Simranpreet Anand, wearing a bright orange sari and holding a bouquet of flowers, stands with Philip B. Lind
Photo: Alison Boulier 

Stamps graduate student Simranpreet Anand (MFA 24) was recently awarded the 2022 Philip B. Lind Emerging Artist Prize. The Lind Prize is awarded annually by North Vancouver’s Polygon Gallery to an emerging BC-based artist working across the mediums of film, photography, or video, and comes with a $10,000 prize and the opportunity to produce a project with the Gallery.

Anand’s prize-winning works in The Lind Prize 2022 exhibition communicate in the language of everyday materials that have fraught socio-political histories. These materials invoke the personal and intimate nature of textiles and food, while subtly revealing the machinery of globalized commodity production that surrounds them. Her series of three woven dhurrie rugs, titled insatiable desires of a bourgeoisie, are crafted in seemingly abstract squares, creating pixelated images of spice mixes. Both dhurries and spice mixes were treasured commodities of a British middle class habituated to colonial plunder. In Anand’s 16-minute short film mukti maal kanik laal heera man ranjan kee maaiaa, hands delicately lay out an accumulating pile of sacred fabrics. As threads are pulled loose, the film lays bare the cheapness and wastefulness of the fabric’s mass production.

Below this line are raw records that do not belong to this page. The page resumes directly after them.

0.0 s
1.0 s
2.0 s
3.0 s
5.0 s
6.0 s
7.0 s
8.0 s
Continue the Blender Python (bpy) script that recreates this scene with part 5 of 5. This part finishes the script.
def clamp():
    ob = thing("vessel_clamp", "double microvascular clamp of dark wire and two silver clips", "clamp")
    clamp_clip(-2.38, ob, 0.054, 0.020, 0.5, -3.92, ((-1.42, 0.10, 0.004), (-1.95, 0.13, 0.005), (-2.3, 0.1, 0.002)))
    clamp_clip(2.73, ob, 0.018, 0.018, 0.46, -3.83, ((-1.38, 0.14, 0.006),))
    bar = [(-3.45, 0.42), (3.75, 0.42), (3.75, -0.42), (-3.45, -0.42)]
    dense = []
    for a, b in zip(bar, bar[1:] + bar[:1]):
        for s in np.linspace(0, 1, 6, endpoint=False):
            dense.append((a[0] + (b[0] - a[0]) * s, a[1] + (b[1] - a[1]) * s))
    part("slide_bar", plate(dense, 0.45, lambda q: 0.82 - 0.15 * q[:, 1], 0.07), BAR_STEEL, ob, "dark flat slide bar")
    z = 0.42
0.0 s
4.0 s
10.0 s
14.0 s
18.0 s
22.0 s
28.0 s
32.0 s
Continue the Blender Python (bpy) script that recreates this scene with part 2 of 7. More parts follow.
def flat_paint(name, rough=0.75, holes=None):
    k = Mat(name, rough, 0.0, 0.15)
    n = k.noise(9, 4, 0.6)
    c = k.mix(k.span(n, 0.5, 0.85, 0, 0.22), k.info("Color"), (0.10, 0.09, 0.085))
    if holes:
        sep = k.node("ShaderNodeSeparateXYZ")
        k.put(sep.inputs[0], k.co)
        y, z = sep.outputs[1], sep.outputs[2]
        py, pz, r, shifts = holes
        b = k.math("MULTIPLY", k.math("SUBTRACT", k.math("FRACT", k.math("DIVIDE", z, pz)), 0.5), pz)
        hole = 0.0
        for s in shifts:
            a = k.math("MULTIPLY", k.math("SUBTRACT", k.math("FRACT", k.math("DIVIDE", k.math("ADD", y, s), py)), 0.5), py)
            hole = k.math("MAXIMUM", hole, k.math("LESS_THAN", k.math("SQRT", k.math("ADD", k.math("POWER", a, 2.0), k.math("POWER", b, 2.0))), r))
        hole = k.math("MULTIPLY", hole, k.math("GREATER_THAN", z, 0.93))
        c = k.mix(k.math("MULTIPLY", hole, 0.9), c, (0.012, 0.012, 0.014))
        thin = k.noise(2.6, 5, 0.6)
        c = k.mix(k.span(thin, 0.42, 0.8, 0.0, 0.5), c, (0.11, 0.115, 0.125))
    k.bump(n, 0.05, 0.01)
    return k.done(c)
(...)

In Anand’s words: My works build upon my prior explorations of photography as a play on how cultural knowledge can be inscribed in an abstract object — like the photographic exposure of tied turbans, or the continual alternation between stillness and culturally embodied movement. This serves to unpack some of the research that goes into my artistic projects, particularly how photographic process and material process can augment and subvert one another to generate new meanings.”